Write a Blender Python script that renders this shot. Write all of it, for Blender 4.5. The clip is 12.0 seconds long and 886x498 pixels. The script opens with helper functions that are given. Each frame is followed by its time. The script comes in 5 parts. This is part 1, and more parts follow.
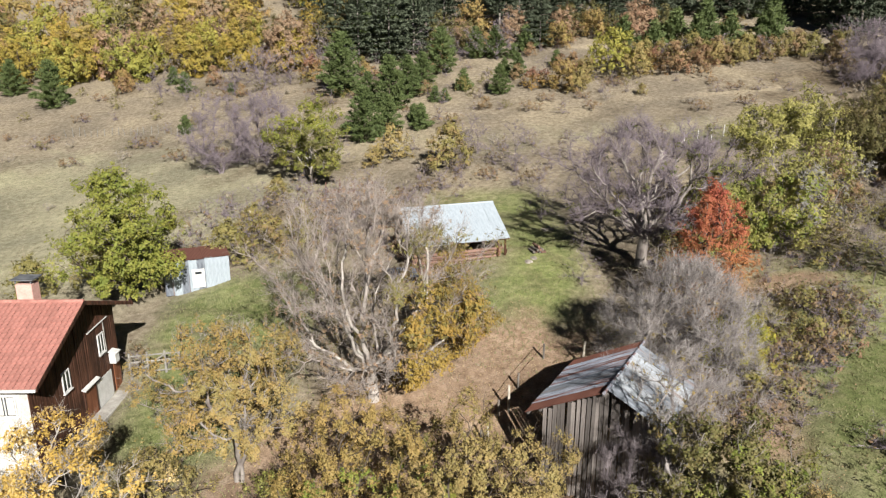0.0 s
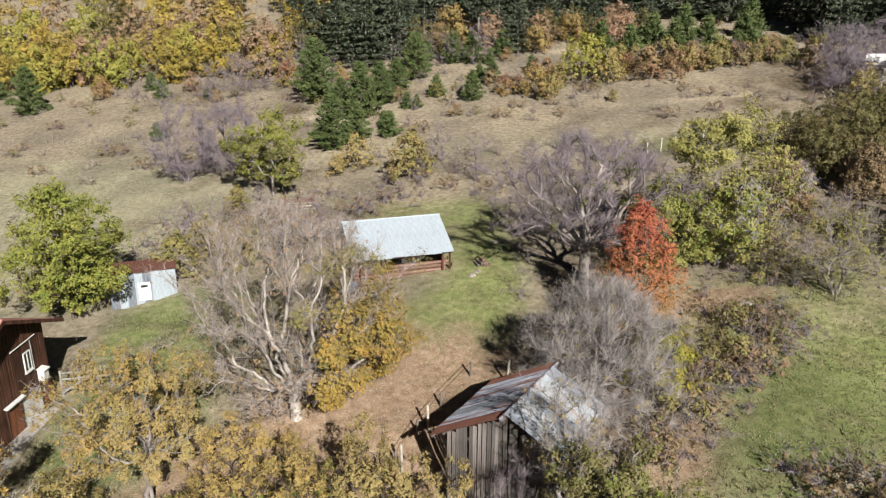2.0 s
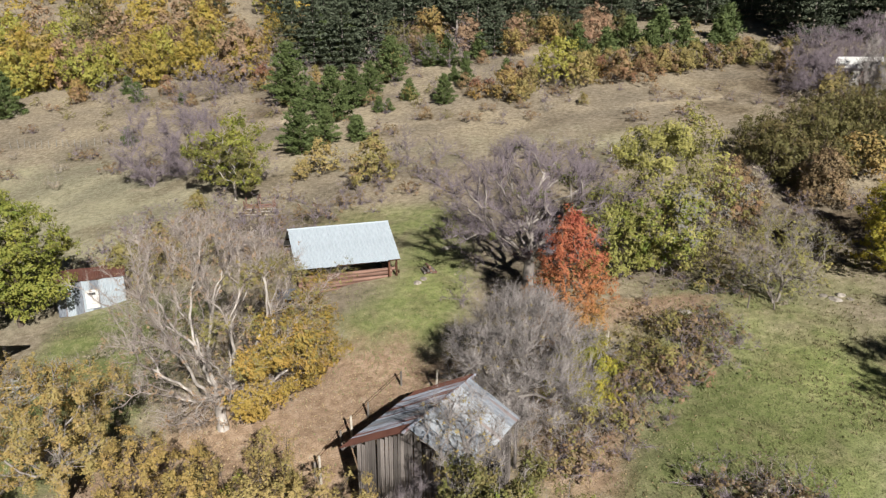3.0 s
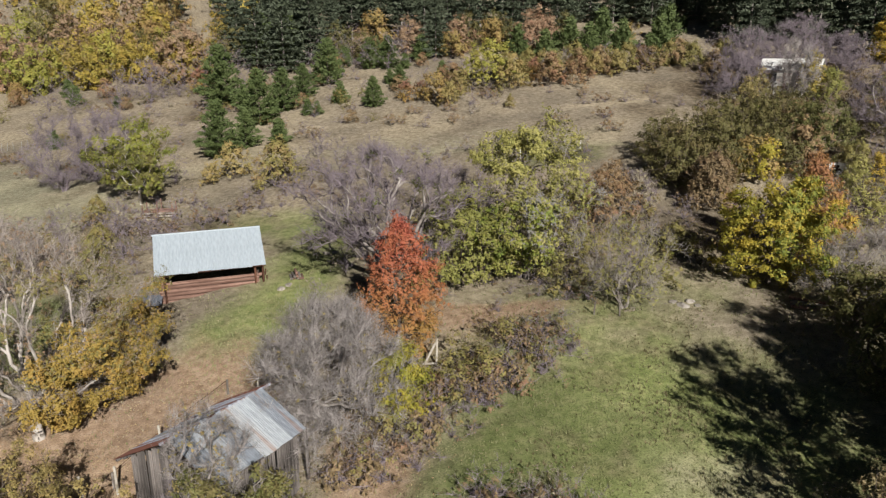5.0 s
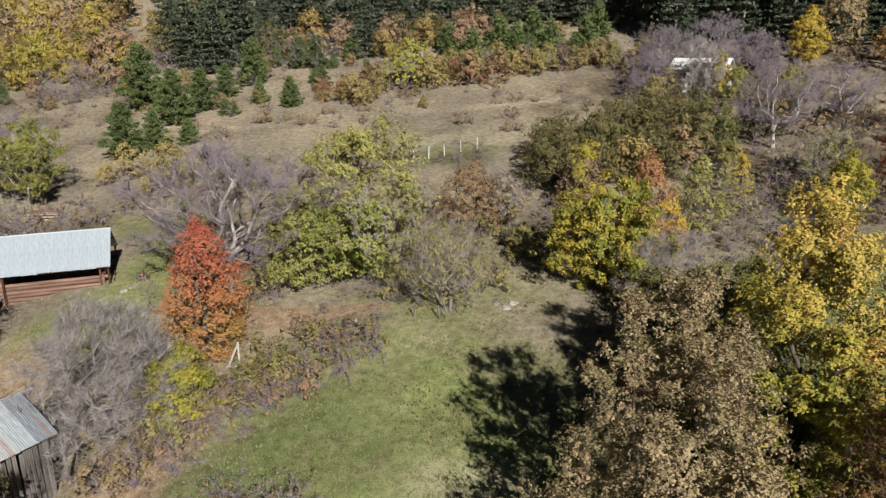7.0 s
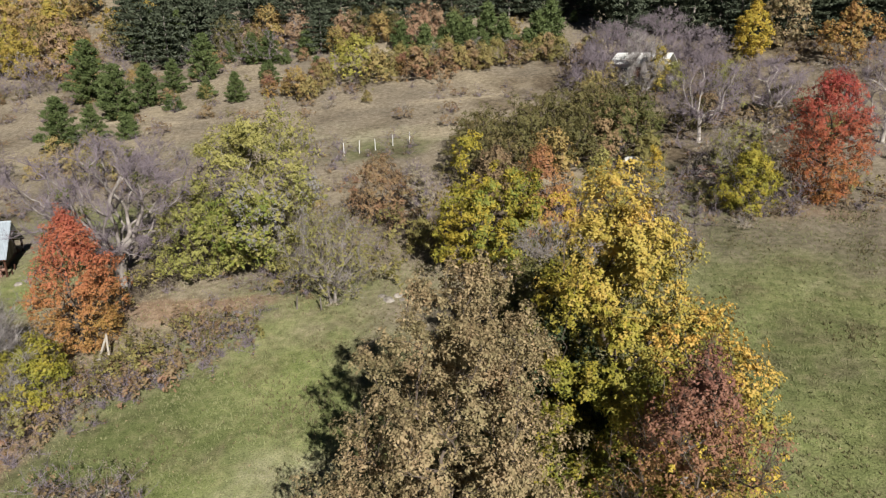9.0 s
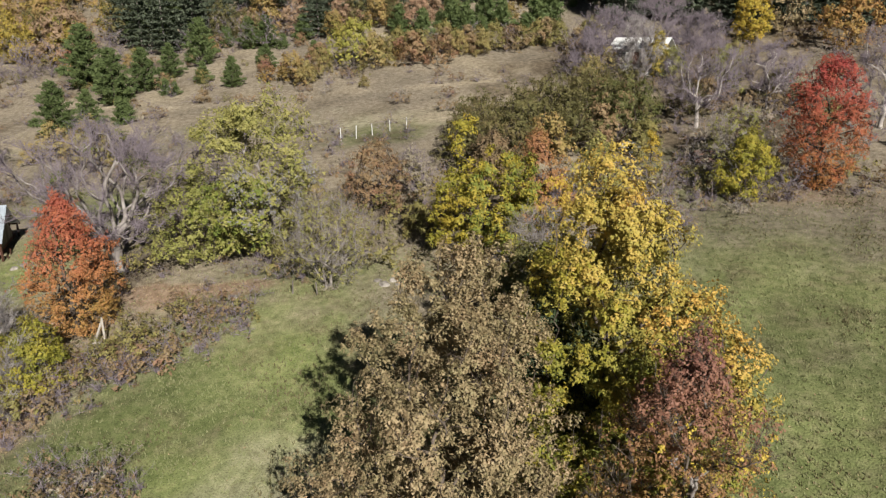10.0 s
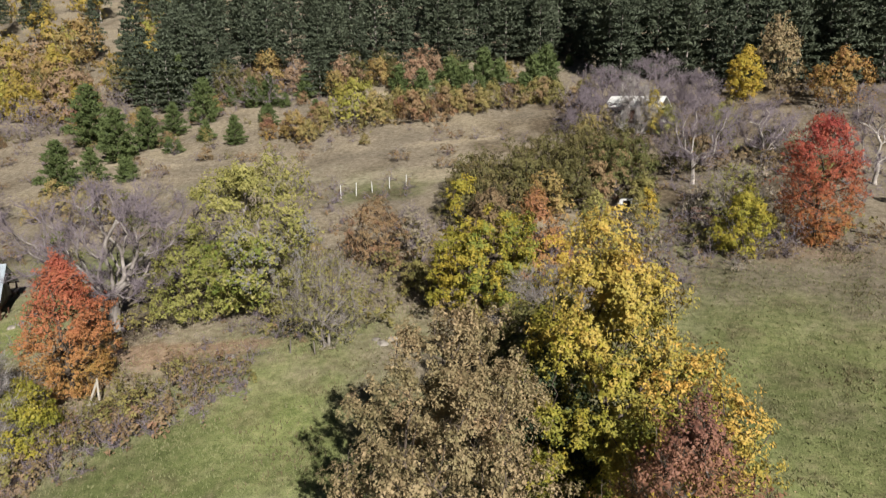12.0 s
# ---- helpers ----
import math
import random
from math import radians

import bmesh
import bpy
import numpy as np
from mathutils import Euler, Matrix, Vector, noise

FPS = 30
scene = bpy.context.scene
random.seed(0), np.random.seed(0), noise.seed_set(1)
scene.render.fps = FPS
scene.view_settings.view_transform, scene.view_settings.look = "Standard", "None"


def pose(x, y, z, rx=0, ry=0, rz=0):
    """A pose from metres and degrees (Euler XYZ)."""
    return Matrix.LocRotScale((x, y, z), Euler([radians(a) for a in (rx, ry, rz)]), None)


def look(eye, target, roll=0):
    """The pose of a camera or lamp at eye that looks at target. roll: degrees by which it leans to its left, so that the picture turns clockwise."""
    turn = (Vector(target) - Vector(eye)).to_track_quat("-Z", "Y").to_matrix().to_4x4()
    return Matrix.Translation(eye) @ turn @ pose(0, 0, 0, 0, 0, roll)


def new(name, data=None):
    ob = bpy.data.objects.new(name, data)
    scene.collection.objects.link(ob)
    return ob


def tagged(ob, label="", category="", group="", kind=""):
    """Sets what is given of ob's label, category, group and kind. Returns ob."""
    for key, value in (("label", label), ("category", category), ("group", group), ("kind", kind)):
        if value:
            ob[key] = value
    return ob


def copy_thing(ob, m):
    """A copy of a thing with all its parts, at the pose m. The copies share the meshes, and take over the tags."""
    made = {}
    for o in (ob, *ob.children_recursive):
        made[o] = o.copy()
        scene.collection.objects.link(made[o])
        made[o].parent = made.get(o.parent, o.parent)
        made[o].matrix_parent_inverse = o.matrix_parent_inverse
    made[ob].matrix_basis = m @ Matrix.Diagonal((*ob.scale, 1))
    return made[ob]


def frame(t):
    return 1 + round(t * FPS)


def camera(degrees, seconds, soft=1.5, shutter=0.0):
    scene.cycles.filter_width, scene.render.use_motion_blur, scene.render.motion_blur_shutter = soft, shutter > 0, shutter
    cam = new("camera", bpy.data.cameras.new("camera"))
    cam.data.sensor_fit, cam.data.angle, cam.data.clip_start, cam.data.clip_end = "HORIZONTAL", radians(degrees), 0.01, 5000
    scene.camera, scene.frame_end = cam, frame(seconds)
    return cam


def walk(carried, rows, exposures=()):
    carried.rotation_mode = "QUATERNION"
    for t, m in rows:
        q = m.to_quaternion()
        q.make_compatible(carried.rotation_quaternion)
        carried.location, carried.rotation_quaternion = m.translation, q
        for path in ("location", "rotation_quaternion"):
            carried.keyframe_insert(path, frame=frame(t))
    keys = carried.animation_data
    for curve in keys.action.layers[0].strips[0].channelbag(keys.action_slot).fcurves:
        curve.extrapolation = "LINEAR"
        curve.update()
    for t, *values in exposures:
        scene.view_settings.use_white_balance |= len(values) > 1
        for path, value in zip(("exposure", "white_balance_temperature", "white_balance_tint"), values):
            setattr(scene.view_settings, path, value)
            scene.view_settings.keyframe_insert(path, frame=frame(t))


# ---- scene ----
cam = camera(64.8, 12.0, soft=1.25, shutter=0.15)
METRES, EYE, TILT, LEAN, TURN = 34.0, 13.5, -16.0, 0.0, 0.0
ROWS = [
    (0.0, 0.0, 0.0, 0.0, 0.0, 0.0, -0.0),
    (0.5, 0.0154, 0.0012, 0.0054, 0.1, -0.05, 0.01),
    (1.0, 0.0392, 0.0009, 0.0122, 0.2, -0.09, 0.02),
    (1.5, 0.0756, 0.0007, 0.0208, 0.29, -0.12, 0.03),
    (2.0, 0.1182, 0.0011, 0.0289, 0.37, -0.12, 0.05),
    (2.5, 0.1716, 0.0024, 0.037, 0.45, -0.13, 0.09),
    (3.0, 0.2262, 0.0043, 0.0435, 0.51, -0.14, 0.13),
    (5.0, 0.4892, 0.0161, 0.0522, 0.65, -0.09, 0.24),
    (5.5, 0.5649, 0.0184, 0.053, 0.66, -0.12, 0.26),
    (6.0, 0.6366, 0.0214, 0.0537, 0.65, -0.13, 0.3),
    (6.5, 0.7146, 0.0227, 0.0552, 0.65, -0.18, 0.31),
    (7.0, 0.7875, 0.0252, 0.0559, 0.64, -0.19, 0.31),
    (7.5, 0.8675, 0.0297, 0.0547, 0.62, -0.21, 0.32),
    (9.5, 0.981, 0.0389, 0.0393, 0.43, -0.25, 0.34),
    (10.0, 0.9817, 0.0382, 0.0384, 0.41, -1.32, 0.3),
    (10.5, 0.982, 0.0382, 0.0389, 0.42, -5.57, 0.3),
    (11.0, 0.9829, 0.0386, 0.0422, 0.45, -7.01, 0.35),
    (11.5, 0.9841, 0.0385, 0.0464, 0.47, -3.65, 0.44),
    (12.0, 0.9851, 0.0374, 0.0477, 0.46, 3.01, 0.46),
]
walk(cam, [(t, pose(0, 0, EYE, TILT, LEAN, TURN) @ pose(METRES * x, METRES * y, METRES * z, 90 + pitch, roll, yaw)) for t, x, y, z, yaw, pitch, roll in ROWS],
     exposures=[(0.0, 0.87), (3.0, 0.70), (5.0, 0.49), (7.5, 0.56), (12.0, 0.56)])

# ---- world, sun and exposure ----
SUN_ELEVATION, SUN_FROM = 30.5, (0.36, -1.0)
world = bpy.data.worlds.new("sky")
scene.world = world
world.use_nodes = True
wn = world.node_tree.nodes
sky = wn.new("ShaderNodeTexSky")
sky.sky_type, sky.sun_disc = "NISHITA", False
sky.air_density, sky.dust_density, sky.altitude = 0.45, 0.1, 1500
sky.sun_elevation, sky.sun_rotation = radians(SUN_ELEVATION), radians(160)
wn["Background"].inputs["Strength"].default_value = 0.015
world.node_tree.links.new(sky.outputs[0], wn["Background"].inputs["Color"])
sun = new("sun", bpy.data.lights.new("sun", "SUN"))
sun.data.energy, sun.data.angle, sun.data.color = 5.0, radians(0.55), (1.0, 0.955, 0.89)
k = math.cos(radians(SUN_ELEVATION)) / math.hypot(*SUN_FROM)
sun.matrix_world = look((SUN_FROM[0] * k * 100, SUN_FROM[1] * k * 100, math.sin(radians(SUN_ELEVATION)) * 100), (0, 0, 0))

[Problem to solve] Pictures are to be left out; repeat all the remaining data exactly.

[Solution for this problem]
Write a Blender Python script that renders this shot. Write all of it, for Blender 4.5. The clip is 12.0 seconds long and 886x498 pixels. The script opens with helper functions that are given. Each frame is followed by its time. The script comes in 5 parts. This is part 1, and more parts follow.
0.0 s
2.0 s
3.0 s
5.0 s
7.0 s
9.0 s
10.0 s
12.0 s
# ---- helpers ----
import math
import random
from math import radians

import bmesh
import bpy
import numpy as np
from mathutils import Euler, Matrix, Vector, noise

FPS = 30
scene = bpy.context.scene
random.seed(0), np.random.seed(0), noise.seed_set(1)
scene.render.fps = FPS
scene.view_settings.view_transform, scene.view_settings.look = "Standard", "None"


def pose(x, y, z, rx=0, ry=0, rz=0):
    """A pose from metres and degrees (Euler XYZ)."""
    return Matrix.LocRotScale((x, y, z), Euler([radians(a) for a in (rx, ry, rz)]), None)


def look(eye, target, roll=0):
    """The pose of a camera or lamp at eye that looks at target. roll: degrees by which it leans to its left, so that the picture turns clockwise."""
    turn = (Vector(target) - Vector(eye)).to_track_quat("-Z", "Y").to_matrix().to_4x4()
    return Matrix.Translation(eye) @ turn @ pose(0, 0, 0, 0, 0, roll)


def new(name, data=None):
    ob = bpy.data.objects.new(name, data)
    scene.collection.objects.link(ob)
    return ob


def tagged(ob, label="", category="", group="", kind=""):
    """Sets what is given of ob's label, category, group and kind. Returns ob."""
    for key, value in (("label", label), ("category", category), ("group", group), ("kind", kind)):
        if value:
            ob[key] = value
    return ob


def copy_thing(ob, m):
    """A copy of a thing with all its parts, at the pose m. The copies share the meshes, and take over the tags."""
    made = {}
    for o in (ob, *ob.children_recursive):
        made[o] = o.copy()
        scene.collection.objects.link(made[o])
        made[o].parent = made.get(o.parent, o.parent)
        made[o].matrix_parent_inverse = o.matrix_parent_inverse
    made[ob].matrix_basis = m @ Matrix.Diagonal((*ob.scale, 1))
    return made[ob]


def frame(t):
    return 1 + round(t * FPS)


def camera(degrees, seconds, soft=1.5, shutter=0.0):
    scene.cycles.filter_width, scene.render.use_motion_blur, scene.render.motion_blur_shutter = soft, shutter > 0, shutter
    cam = new("camera", bpy.data.cameras.new("camera"))
    cam.data.sensor_fit, cam.data.angle, cam.data.clip_start, cam.data.clip_end = "HORIZONTAL", radians(degrees), 0.01, 5000
    scene.camera, scene.frame_end = cam, frame(seconds)
    return cam


def walk(carried, rows, exposures=()):
    carried.rotation_mode = "QUATERNION"
    for t, m in rows:
        q = m.to_quaternion()
        q.make_compatible(carried.rotation_quaternion)
        carried.location, carried.rotation_quaternion = m.translation, q
        for path in ("location", "rotation_quaternion"):
            carried.keyframe_insert(path, frame=frame(t))
    keys = carried.animation_data
    for curve in keys.action.layers[0].strips[0].channelbag(keys.action_slot).fcurves:
        curve.extrapolation = "LINEAR"
        curve.update()
    for t, *values in exposures:
        scene.view_settings.use_white_balance |= len(values) > 1
        for path, value in zip(("exposure", "white_balance_temperature", "white_balance_tint"), values):
            setattr(scene.view_settings, path, value)
            scene.view_settings.keyframe_insert(path, frame=frame(t))


# ---- scene ----
cam = camera(64.8, 12.0, soft=1.25, shutter=0.15)
METRES, EYE, TILT, LEAN, TURN = 34.0, 13.5, -16.0, 0.0, 0.0
ROWS = [
    (0.0, 0.0, 0.0, 0.0, 0.0, 0.0, -0.0),
    (0.5, 0.0154, 0.0012, 0.0054, 0.1, -0.05, 0.01),
    (1.0, 0.0392, 0.0009, 0.0122, 0.2, -0.09, 0.02),
    (1.5, 0.0756, 0.0007, 0.0208, 0.29, -0.12, 0.03),
    (2.0, 0.1182, 0.0011, 0.0289, 0.37, -0.12, 0.05),
    (2.5, 0.1716, 0.0024, 0.037, 0.45, -0.13, 0.09),
    (3.0, 0.2262, 0.0043, 0.0435, 0.51, -0.14, 0.13),
    (5.0, 0.4892, 0.0161, 0.0522, 0.65, -0.09, 0.24),
    (5.5, 0.5649, 0.0184, 0.053, 0.66, -0.12, 0.26),
    (6.0, 0.6366, 0.0214, 0.0537, 0.65, -0.13, 0.3),
    (6.5, 0.7146, 0.0227, 0.0552, 0.65, -0.18, 0.31),
    (7.0, 0.7875, 0.0252, 0.0559, 0.64, -0.19, 0.31),
    (7.5, 0.8675, 0.0297, 0.0547, 0.62, -0.21, 0.32),
    (9.5, 0.981, 0.0389, 0.0393, 0.43, -0.25, 0.34),
    (10.0, 0.9817, 0.0382, 0.0384, 0.41, -1.32, 0.3),
    (10.5, 0.982, 0.0382, 0.0389, 0.42, -5.57, 0.3),
    (11.0, 0.9829, 0.0386, 0.0422, 0.45, -7.01, 0.35),
    (11.5, 0.9841, 0.0385, 0.0464, 0.47, -3.65, 0.44),
    (12.0, 0.9851, 0.0374, 0.0477, 0.46, 3.01, 0.46),
]
walk(cam, [(t, pose(0, 0, EYE, TILT, LEAN, TURN) @ pose(METRES * x, METRES * y, METRES * z, 90 + pitch, roll, yaw)) for t, x, y, z, yaw, pitch, roll in ROWS],
     exposures=[(0.0, 0.87), (3.0, 0.70), (5.0, 0.49), (7.5, 0.56), (12.0, 0.56)])

# ---- world, sun and exposure ----
SUN_ELEVATION, SUN_FROM = 30.5, (0.36, -1.0)
world = bpy.data.worlds.new("sky")
scene.world = world
world.use_nodes = True
wn = world.node_tree.nodes
sky = wn.new("ShaderNodeTexSky")
sky.sky_type, sky.sun_disc = "NISHITA", False
sky.air_density, sky.dust_density, sky.altitude = 0.45, 0.1, 1500
sky.sun_elevation, sky.sun_rotation = radians(SUN_ELEVATION), radians(160)
wn["Background"].inputs["Strength"].default_value = 0.015
world.node_tree.links.new(sky.outputs[0], wn["Background"].inputs["Color"])
sun = new("sun", bpy.data.lights.new("sun", "SUN"))
sun.data.energy, sun.data.angle, sun.data.color = 5.0, radians(0.55), (1.0, 0.955, 0.89)
k = math.cos(radians(SUN_ELEVATION)) / math.hypot(*SUN_FROM)
sun.matrix_world = look((SUN_FROM[0] * k * 100, SUN_FROM[1] * k * 100, math.sin(radians(SUN_ELEVATION)) * 100), (0, 0, 0))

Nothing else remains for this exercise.